SHORT EXERCISE = Look through the data below and say how many of its lines contain "that", adding nothing else.

DATA ENTRIES =
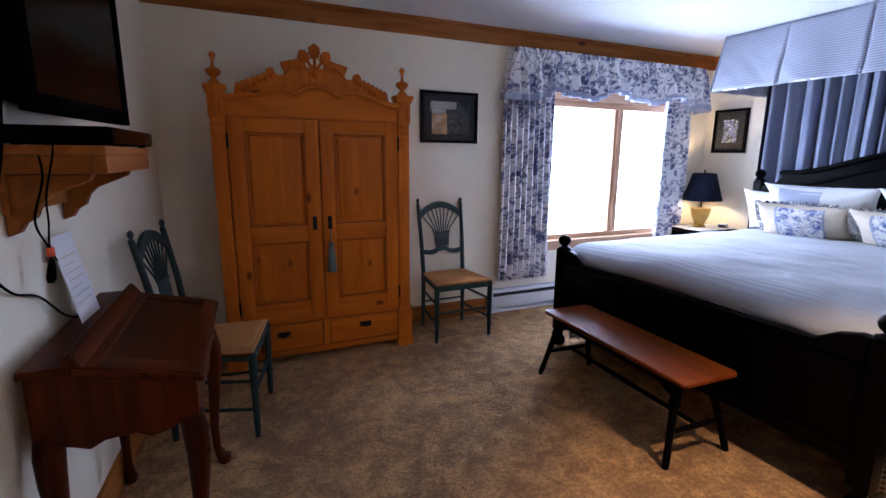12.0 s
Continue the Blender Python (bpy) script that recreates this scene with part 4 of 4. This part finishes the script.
# ---- window curtains ----
def curtain(x0, x1, z0, z1, y, folds, label, seed):
    wide = (x1 - x0)

    def place(s, t):
        spread = 1 + 0.10 * t
        x = (x0 + x1) / 2 + (s - 0.5) * wide * spread + 0.008 * soft(s * 5, t * 2, 1.0, seed)
        ph = s * folds * 2 * math.pi + 0.9 * soft(s * 6, t * 1.2, 1.0, seed + 3)
        depth = 0.030 + 0.012 * t
        return (x, y - depth * math.sin(ph) - 0.008 * math.sin(2 * ph + 1), z1 - (z1 - z0) * t + 0.004 * math.sin(ph))
    ob = part("curtain", sheet(B(), int(folds * 16), 24, place, lambda s, t: (wide * 2.0 * s + seed, (z1 - z0) * t)), M_TOILE)
    thick(ob, 0.004)
    return tagged(ob, label, "curtain", "window curtains")


curtain(1.85, 2.35, 0.305, 2.02, YW - 0.085, 9, "blue and white floral curtain hanging in pleats beside the window", 0.4)
curtain(3.70, 4.05, 0.55, 2.02, YW - 0.085, 7, "blue and white floral curtain hanging in pleats beside the window", 3.1)


def make_valance():
    val = thing("window_valance", pose(0, 0, 0), "gathered blue and white floral valance with checked blue hem", "valance")
    x0, x1, y0, zt = 1.93, 4.13, YW - 0.155, 2.265
    run = (x1 - x0) + 0.28

    def path(d):
        """Along the left return, the front and the right return."""
        if d < 0.14:
            return x0, YW - 0.012 - d * (YW - 0.012 - y0) / 0.14, (-1, 0)
        if d > run - 0.14:
            return x1, y0 + (d - run + 0.14) * (YW - 0.012 - y0) / 0.14, (1, 0)
        return x0 + (d - 0.14), y0, (0, -1)

    def hem(x):
        s = (x - x0) / (x1 - x0)
        return 1.865 + 0.075 * (abs(math.sin(s * math.pi * 3.0 + 0.2)) ** 1.5) * (1 if 0.13 < s < 0.87 else 0.0) + (0.0 if 0.1 < s < 0.9 else -0.012)

    def make(t0, t1, out, name, mat, nt):
        def place(s, t):
            d = run * s
            x, y, n = path(d)
            k = t0 + (t1 - t0) * t
            ph = d * 62 + 1.3 * math.sin(d * 9)
            zb = hem(x)
            puff = 0.027 * (0.45 + k) * math.sin(ph) + 0.02 * k * math.sin(d * 17) + out
            if k < 0.12:
                puff = 0.008 * math.sin(ph * 2) + out
            z = zt - (zt - zb) * k + (0.016 * k * k * math.sin(d * 17 + 1))
            return (x + n[0] * (puff + 0.045 * k), y + n[1] * (puff + 0.045 * k), z)
        ob = part(name, sheet(B(), 520, nt, place, lambda s, t: (run * 1.7 * s, 0.42 * (t0 + (t1 - t0) * t))), mat, val)
        thick(ob, 0.004)
    make(0.0, 0.88, 0.0, "ruffled_cloth", M_TOILE, 18)
    make(0.87, 1.0, 0.003, "hem_band", M_BLUEHEM, 4)
    part("rod_board", box(B(), x0 + 0.01, x1 - 0.01, y0 + 0.02, YW - 0.003, zt - 0.045, zt - 0.02), M_WALL, val)


make_valance()


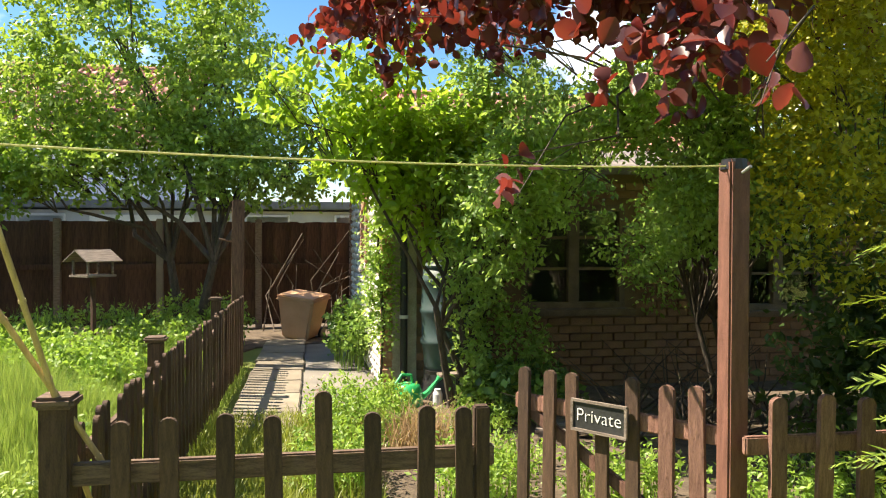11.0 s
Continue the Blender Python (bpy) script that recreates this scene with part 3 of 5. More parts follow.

ANSWER TO THE PROBLEM = 2